On Sunday night, the community of Santa Clarita and surrounding areas mourned the losses from the recent shooting Saugus High at an evening vigil. As the healing process moves forward, questions will be asked as a part of the process, and invariably the question of why will again be asked.
The question of how to stop such tragedies from happening again will be pondered. The debate surrounding proposed solutions will wage.
What if instead of repeating the same futility that ensues after each such horrific act, we as a society decide to do something fundamentally different?
Rather than debate what continues to be ineffectual, what if we choose to effect change and infuse hope into the lives of our young people, rather than hopelessness?
What if we radically change the message of apathy that floods our society with one of values about which we can care deeply?
What if instead of conveying uncertainty, ambiguity and defeat, we communicate meaning, purpose and a future?
In nearly every direction that one turns the outlook painted is dismal.
Society is fractured and divided, lacking any little commonality and unity nearly every sociological institution is failing.
Families are falling apart.
Education tells us that human life is insignificant, the world is doomed, and rejects historical, scientific, and objective truths. Religion has been abandoned for its imperfections.
Economies are unsustainable and government is synonymous with corruption and abuse of power, having lost all semblance of rightful authority, rule of law, and offering reprieve from anarchy.
In light of such hopelessness, is it really any wonder when young people see no reason to live?
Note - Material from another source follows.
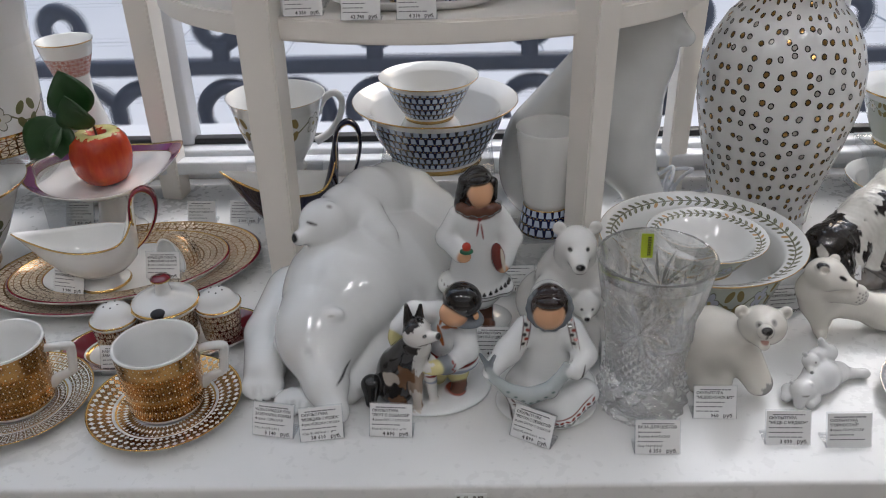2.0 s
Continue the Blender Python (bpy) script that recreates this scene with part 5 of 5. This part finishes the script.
c.paint((0.346, 0.532, 0.815), (0.0014, 0.02, 0.016), (0.12, 0.11, 0.11), rot=(0, -22, 0))
c.paint((0.419, 0.520, 0.861), (0.0012, 0.02, 0.010), (0.12, 0.11, 0.11), rot=(0, 18, 0))
c.paint((0.430, 0.530, 0.813), (0.010, 0.014, 0.005), (0.55, 0.26, 0.08))
tagged(c.build("fisher_figurine", painted, W, TOP), "glazed seated figurine in white fur hood holding a fish", "figurine")

# seated she-bear with a small cub
c = Clay((0.425, 0.670, TOP), 0.0014, 0.012)
c.ball((0.428, 0.686, 0.858), (0.043, 0.046, 0.066))
c.ball((0.418, 0.702, 0.835), (0.053, 0.052, 0.040))
c.ball((0.425, 0.652, 0.940), (0.0215, 0.024, 0.0195), melt=0.009)
c.limb((0.425, 0.638, 0.937), (0.424, 0.613, 0.933), 0.0145, 0.0085, melt=0.008)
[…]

What are we teaching our children?
At what point do we finally decry the fact that what they are learning is having a disastrous effect upon them and their choices?
Could this be the event?
Will the blessing that is family be treasured and not mocked in entertainment or pretzeled into some second-rate knock-off that will only crumble?
Will the lens and perspective of rightfully viewing history and the scientific method be brought into focus and the cloud of revisionism and pseudo-science be lifted?
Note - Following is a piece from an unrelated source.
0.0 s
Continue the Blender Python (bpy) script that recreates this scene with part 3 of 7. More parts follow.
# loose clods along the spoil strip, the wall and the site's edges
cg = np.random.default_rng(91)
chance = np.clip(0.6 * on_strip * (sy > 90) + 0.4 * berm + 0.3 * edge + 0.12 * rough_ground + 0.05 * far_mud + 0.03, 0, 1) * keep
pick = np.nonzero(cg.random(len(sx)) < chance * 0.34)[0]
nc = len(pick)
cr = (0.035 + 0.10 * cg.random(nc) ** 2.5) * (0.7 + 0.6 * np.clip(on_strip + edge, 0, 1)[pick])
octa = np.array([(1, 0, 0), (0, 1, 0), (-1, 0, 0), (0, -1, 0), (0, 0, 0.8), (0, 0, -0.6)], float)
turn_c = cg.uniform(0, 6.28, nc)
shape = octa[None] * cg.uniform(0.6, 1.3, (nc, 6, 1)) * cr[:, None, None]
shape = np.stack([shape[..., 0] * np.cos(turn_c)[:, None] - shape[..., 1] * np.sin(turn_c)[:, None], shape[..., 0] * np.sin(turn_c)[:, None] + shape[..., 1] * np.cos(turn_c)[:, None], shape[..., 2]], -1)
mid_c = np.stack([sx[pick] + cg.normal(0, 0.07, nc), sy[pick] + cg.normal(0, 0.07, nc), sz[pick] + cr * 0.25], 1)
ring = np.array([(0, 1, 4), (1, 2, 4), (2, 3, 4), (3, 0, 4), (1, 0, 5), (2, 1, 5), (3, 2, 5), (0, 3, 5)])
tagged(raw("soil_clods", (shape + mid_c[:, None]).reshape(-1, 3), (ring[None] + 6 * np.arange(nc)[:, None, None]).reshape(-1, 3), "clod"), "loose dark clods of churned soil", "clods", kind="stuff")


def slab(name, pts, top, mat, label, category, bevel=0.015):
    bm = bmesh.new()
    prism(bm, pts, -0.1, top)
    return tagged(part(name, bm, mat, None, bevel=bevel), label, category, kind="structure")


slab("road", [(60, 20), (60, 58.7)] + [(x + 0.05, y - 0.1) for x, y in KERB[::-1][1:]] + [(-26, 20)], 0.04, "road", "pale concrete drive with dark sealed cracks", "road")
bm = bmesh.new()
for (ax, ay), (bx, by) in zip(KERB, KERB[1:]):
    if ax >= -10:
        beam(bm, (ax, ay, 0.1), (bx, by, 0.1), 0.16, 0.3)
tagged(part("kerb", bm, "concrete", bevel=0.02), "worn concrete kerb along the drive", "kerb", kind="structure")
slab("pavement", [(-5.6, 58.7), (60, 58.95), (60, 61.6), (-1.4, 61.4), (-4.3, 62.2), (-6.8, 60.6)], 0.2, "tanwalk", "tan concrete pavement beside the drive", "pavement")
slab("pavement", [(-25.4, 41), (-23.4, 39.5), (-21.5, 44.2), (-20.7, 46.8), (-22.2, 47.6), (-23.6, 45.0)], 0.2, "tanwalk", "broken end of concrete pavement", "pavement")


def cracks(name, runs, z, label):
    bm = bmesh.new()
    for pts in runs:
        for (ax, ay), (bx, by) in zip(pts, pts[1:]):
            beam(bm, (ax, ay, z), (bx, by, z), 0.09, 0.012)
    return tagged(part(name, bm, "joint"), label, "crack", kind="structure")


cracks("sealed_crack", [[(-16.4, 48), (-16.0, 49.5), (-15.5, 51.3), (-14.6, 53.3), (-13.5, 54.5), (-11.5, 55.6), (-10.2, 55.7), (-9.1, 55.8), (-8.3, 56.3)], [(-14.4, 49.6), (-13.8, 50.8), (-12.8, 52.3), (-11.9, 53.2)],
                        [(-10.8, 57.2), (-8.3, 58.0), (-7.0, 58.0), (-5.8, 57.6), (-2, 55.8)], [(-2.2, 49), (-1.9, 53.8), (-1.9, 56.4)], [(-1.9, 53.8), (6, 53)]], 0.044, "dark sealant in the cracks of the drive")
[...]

Will individual and corporate responsibility be required for functional market transactions, contracts to be honored, and one’s word again having meaning for a restoration of trust among members of society?
Will authority again be respected and an expectation of that authority to behave honorably upheld?
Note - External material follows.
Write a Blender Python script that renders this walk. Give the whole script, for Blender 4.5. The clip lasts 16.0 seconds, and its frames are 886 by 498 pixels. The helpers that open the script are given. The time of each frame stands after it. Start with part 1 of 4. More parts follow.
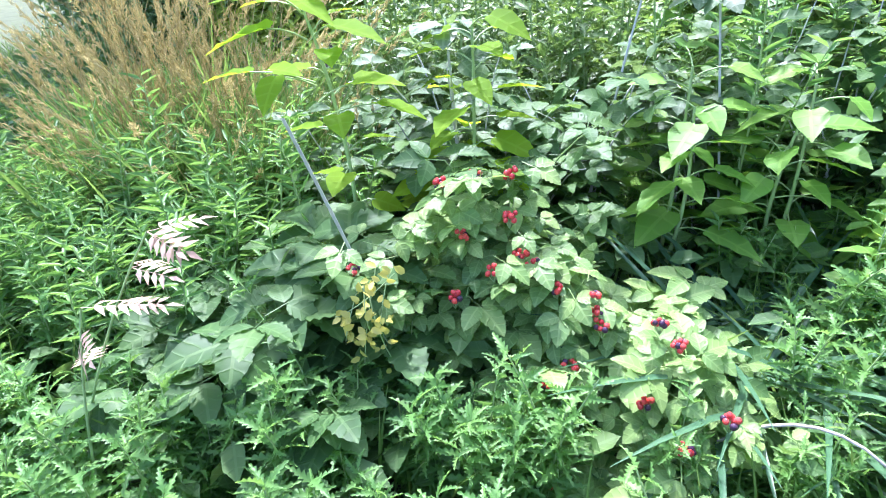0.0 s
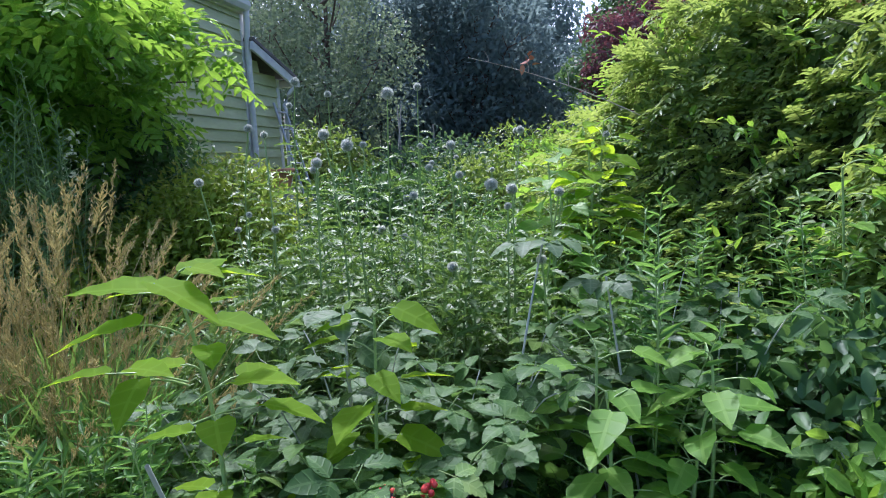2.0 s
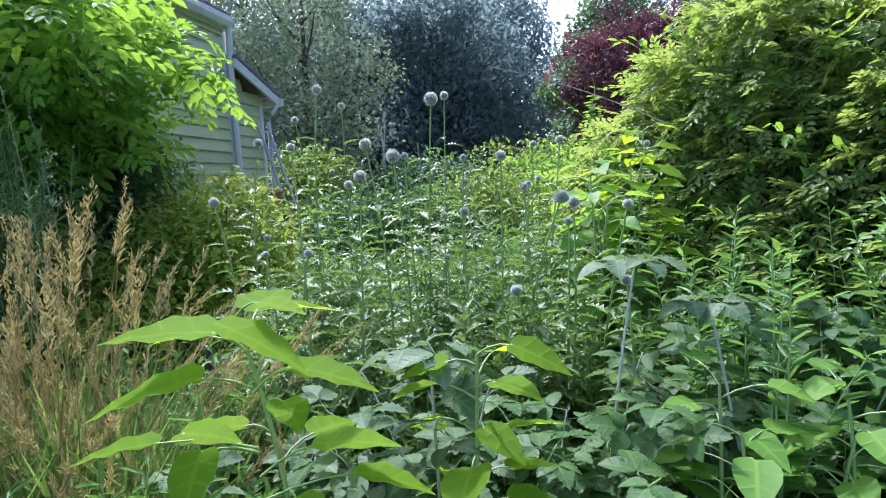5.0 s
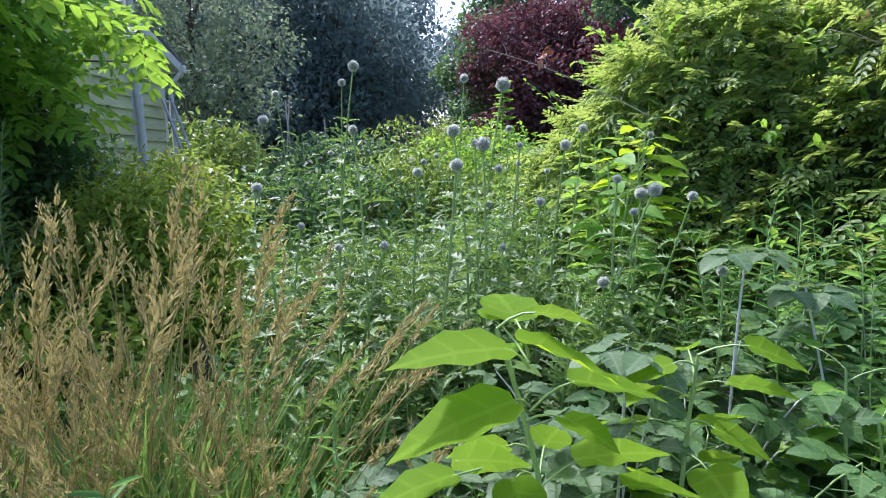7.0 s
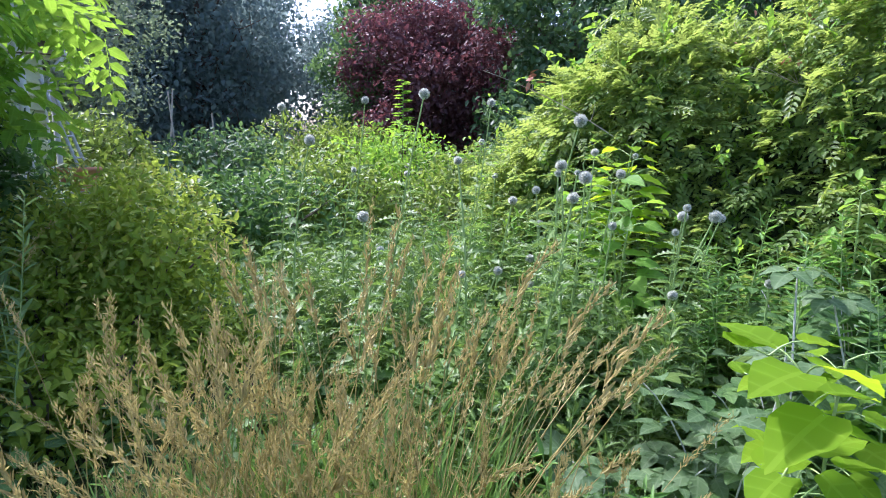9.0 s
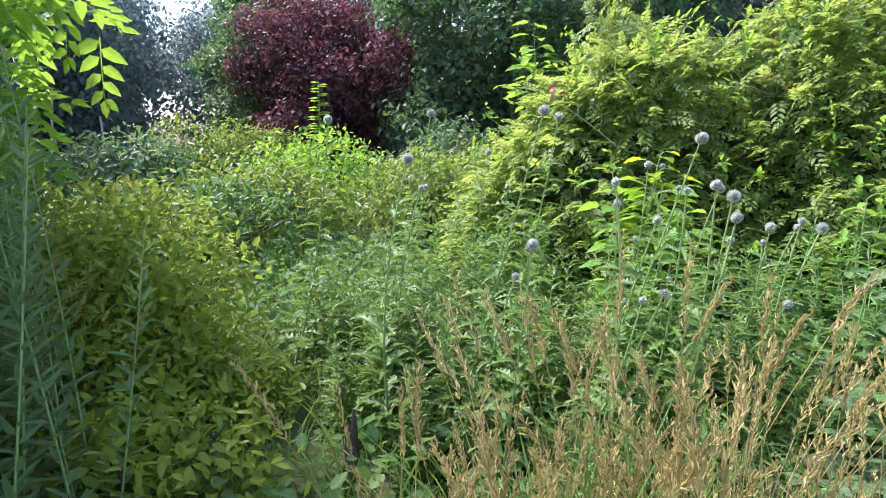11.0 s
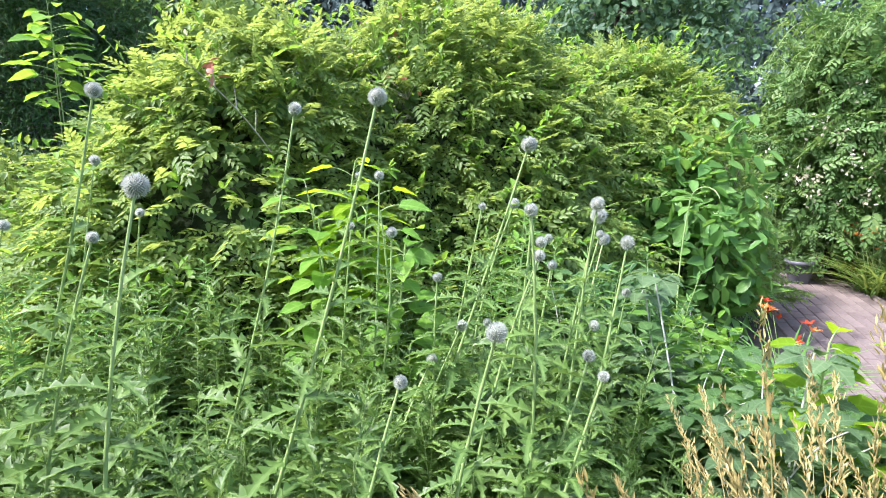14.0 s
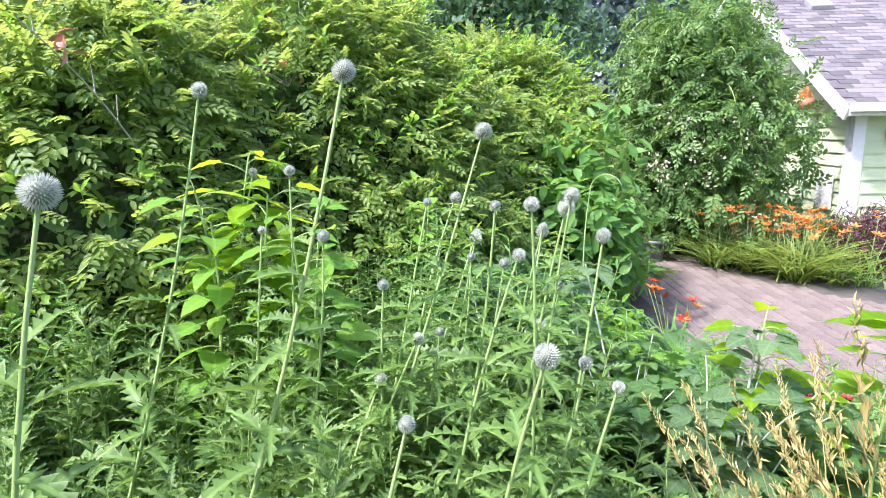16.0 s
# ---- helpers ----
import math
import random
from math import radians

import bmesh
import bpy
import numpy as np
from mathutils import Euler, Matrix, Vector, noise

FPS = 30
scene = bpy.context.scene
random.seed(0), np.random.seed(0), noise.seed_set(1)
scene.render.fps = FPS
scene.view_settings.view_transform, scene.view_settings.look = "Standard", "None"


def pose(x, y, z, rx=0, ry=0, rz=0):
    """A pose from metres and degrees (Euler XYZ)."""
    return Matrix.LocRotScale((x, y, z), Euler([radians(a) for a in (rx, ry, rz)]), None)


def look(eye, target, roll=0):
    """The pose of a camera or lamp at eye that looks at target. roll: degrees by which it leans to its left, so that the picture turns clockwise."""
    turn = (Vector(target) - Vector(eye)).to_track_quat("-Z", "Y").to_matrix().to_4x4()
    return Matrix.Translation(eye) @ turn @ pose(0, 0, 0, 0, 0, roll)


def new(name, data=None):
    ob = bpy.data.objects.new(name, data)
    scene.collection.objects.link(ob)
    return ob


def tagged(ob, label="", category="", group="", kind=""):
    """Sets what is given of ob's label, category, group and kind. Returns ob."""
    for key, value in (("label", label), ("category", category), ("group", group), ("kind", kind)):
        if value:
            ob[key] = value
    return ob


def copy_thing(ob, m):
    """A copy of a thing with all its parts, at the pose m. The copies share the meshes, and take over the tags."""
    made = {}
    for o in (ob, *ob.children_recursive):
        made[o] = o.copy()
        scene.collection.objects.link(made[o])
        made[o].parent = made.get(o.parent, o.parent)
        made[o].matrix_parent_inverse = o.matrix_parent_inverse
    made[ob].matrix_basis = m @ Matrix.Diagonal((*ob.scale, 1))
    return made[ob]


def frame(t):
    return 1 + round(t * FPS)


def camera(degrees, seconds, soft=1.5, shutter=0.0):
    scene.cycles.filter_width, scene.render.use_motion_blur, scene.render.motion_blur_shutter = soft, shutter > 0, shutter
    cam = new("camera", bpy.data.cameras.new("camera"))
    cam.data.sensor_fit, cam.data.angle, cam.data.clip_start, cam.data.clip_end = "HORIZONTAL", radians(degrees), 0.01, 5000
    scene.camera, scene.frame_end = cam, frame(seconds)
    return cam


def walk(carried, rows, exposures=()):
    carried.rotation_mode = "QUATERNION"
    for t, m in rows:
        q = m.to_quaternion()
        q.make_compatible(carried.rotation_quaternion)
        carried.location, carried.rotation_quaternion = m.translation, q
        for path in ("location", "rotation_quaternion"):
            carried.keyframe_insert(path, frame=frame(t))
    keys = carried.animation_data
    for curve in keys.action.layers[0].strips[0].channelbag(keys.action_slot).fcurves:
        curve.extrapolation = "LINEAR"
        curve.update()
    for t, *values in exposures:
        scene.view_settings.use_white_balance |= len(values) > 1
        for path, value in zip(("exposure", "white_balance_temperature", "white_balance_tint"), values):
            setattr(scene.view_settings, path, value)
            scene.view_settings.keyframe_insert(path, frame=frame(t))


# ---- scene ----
cam = camera(72.8, 16.0, soft=1.05)
PATH = [
    (0, (0.307, -0.062, 1.516), (0.028, 1.645, 0.513), -4.9),
    (0.5, (0.259, 0.014, 1.504), (0.081, 1.774, 0.57), -3.8),
    (1, (0.217, 0.11, 1.478), (0.161, 1.994, 0.809), -1.8),
    (1.5, (0.21, 0.162, 1.572), (0.31, 2.118, 1.166), -0.3),
    (2, (0.206, 0.167, 1.589), (0.377, 2.14, 1.313), -2.1),
    (2.5, (0.205, 0.17, 1.586), (0.398, 2.146, 1.344), -2.7),
    (3, (0.209, 0.166, 1.582), (0.462, 2.138, 1.37), -3.2),
    (3.5, (0.205, 0.182, 1.575), (0.465, 2.153, 1.36), -3.7),
    (4, (0.163, 0.213, 1.558), (0.414, 2.185, 1.339), -3.9),
    (4.5, (0.084, 0.338, 1.555), (0.344, 2.31, 1.34), -3.7),
    (5, (-0.083, 0.479, 1.572), (0.186, 2.449, 1.359), -3.1),
    (5.2, (-0.178, 0.511, 1.57), (0.111, 2.479, 1.36), -2.7),
    (7.3, (-0.956, 0.755, 1.662), (-0.161, 2.561, 1.336), -1.3),
    (7.5, (-1.085, 0.745, 1.678), (-0.212, 2.513, 1.346), -1.0),
    (8, (-1.379, 0.746, 1.753), (-0.437, 2.477, 1.406), -1.3),
    (8.5, (-1.531, 0.857, 1.75), (-0.483, 2.527, 1.413), -0.8),
    (9, (-1.692, 1.058, 1.81), (-0.574, 2.681, 1.468), -0.6),
    (9.2, (-1.774, 1.116, 1.816), (-0.643, 2.73, 1.476), -0.5),
    (11.3, (-2.423, 2.068, 1.929), (-0.831, 3.229, 1.587), -0.5),
    (11.5, (-2.415, 2.169, 1.944), (-0.728, 3.189, 1.608), -0.0),
    (12, (-2.427, 2.367, 1.961), (-0.604, 3.114, 1.615), -0.2),
    (12.5, (-2.234, 2.647, 1.976), (-0.332, 3.154, 1.618), 0.7),
    (13, (-2.102, 2.876, 1.963), (-0.145, 3.099, 1.612), 1.9),
    (13.5, (-1.987, 3.129, 1.966), (-0.02, 3.089, 1.606), 0.3),
    (14, (-1.793, 3.246, 1.929), (0.168, 3.116, 1.561), -0.3),
    (14.5, (-1.649, 3.304, 1.921), (0.302, 3.067, 1.55), 0.3),
    (15, (-1.583, 3.349, 1.899), (0.335, 2.939, 1.508), 0.7),
    (15.5, (-1.527, 3.426, 1.909), (0.358, 2.885, 1.517), 0.2),
    (16, (-1.492, 3.505, 1.913), (0.375, 2.904, 1.518), -0.8),
]
walk(cam, [(t, look(eye, target, roll)) for t, eye, target, roll in PATH],
     exposures=[(0, 2.32, 5300, 30), (1.0, 2.35, 5300, 43), (1.6, 1.35, 5350, 29), (2.2, 0.88, 5350, 24), (3.0, 1.15, 5350, 25), (5.2, 1.25, 5350, 24), (7.3, 1.15, 5500, 25), (8.0, 1.82, 5500, 26), (8.6, 1.55, 5500, 26), (9.2, 1.4, 5550, 26),
                (11.3, 1.60, 5800, 26), (13, 1.92, 5750, 26), (14.5, 1.70, 5800, 23), (16, 1.80, 5800, 23)])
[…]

Will we again look to the Creator who has endowed us with our values and evident truths?
While driving out of the Santa Clarita Valley last night, there was a road sign lit by the side of the freeway that read simply, “Pray for Saugus High.”
So often, that phrase has been derided after horrific events, but what if it really is that simple?
Rather than looking to us to fix the failed human sociological institutions, we look for healing from One who is capable of effecting the change that we clearly are so unable to bring about on our own.
In so doing, we see that such reliance is really what makes Saugus Strong.
In Santa Clarita there has been at least a glimmer of such strength, comfort, and seedlings of hope planted.
Out of this devastation, many in the community recognize that the antidote to hopelessness is a sustainable faith in the One who has long been rejected and the values that He offers in His word -— the truth that every human life is precious and priceless, offering a hope that can grow in hearts to overcome the bitter apathy and waves of despair that have been crashing for too long.
Now comes the question of for how long might these seedlings grow and if something stronger, something that truly is Saugus Strong, will rise up from these ashes.
Karen Roseberry is a former Santa Clarita resident who lives in Palmdale.